Exercise instructions
Check each line of the entries below for the string "script"; copy every line where it appears.

## begin Recorded data

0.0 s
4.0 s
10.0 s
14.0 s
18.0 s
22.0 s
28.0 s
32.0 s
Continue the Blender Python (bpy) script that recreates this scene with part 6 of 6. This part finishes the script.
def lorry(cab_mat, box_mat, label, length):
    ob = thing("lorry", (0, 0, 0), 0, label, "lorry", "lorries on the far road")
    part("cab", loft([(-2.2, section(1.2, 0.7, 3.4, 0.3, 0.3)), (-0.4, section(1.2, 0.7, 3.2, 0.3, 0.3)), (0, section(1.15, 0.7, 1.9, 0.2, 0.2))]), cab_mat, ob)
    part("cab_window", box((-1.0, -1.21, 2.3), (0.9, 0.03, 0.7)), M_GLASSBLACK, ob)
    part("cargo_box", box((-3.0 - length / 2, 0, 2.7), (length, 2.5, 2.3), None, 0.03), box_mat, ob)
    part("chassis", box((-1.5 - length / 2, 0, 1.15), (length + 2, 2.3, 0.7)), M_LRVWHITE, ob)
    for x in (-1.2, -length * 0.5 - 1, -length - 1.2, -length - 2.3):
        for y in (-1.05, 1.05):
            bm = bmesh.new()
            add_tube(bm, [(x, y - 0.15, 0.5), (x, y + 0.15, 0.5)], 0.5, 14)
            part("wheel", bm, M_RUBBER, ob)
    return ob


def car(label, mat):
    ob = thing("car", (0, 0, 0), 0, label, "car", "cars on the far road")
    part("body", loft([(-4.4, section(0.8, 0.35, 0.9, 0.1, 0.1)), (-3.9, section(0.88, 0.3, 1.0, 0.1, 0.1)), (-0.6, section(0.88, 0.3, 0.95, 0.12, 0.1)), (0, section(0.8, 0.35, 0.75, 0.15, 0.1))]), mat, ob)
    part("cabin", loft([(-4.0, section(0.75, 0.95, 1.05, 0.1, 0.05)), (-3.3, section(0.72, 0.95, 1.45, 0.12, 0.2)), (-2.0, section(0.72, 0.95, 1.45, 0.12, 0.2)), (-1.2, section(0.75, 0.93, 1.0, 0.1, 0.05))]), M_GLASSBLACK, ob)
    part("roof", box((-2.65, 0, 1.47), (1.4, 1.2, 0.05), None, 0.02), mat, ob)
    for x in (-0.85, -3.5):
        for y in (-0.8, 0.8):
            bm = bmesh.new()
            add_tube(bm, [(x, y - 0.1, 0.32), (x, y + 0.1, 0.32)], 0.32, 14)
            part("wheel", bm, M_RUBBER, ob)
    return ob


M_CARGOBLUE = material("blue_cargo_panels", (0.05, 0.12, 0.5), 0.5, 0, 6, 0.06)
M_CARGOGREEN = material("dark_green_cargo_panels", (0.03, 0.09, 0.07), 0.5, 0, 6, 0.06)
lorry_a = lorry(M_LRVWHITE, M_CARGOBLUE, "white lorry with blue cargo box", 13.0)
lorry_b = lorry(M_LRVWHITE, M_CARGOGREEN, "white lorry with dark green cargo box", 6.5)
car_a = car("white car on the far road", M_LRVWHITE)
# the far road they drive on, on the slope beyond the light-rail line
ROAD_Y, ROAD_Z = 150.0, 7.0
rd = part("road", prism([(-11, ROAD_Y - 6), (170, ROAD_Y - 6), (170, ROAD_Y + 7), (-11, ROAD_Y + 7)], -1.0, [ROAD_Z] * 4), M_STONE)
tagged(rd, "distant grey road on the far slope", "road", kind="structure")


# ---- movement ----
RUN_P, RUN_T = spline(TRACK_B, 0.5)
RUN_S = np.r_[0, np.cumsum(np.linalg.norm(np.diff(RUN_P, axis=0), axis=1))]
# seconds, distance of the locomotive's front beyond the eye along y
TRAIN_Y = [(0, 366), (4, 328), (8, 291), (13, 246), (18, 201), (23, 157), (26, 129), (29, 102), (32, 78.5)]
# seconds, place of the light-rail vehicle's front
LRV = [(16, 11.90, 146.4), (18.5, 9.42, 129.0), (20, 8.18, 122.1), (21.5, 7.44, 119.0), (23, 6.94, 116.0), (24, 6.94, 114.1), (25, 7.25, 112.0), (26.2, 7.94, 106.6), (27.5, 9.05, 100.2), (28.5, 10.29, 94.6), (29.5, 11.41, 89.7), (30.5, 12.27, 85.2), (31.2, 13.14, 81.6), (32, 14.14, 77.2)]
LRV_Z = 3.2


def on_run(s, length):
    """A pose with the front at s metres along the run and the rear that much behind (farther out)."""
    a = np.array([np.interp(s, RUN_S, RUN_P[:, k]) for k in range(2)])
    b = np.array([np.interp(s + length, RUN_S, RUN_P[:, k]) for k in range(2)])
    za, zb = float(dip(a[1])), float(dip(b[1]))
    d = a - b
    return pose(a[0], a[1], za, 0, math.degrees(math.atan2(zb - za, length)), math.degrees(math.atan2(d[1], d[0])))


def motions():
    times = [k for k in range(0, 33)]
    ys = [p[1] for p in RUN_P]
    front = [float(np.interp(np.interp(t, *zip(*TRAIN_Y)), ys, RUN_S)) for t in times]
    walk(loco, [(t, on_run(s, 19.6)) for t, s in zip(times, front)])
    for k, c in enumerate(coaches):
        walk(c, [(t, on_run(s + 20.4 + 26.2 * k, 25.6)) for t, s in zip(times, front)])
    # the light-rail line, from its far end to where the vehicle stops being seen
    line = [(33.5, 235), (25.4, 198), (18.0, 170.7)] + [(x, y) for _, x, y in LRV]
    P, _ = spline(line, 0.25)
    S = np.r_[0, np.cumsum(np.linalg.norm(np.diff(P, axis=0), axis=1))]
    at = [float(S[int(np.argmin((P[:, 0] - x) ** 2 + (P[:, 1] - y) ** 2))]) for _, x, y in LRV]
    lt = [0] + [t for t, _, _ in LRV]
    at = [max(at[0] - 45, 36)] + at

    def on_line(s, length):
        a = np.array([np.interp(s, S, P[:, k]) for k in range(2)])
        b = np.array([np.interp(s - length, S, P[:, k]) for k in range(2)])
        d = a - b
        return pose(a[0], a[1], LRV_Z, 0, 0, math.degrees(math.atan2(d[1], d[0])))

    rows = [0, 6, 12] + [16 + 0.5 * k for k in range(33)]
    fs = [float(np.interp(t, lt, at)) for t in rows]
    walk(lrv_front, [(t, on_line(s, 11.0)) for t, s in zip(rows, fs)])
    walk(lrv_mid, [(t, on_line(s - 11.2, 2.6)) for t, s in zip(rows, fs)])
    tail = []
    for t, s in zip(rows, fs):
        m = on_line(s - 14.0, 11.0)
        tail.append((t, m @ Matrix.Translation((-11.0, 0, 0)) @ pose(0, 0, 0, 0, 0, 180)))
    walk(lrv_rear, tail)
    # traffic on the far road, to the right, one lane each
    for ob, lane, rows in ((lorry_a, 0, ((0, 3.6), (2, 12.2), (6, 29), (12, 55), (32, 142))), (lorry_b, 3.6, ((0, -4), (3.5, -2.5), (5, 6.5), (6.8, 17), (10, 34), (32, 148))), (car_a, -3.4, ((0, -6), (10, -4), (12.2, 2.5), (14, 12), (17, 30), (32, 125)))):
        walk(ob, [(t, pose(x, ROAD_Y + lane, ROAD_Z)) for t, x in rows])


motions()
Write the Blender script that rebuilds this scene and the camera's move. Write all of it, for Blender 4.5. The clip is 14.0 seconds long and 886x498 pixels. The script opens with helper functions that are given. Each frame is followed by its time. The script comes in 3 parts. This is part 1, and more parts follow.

## end Recorded data

Final answer
Continue the Blender Python (bpy) script that recreates this scene with part 6 of 6. This part finishes the script.
Write the Blender script that rebuilds this scene and the camera's move. Write all of it, for Blender 4.5. The clip is 14.0 seconds long and 886x498 pixels. The script opens with helper functions that are given. Each frame is followed by its time. The script comes in 3 parts. This is part 1, and more parts follow.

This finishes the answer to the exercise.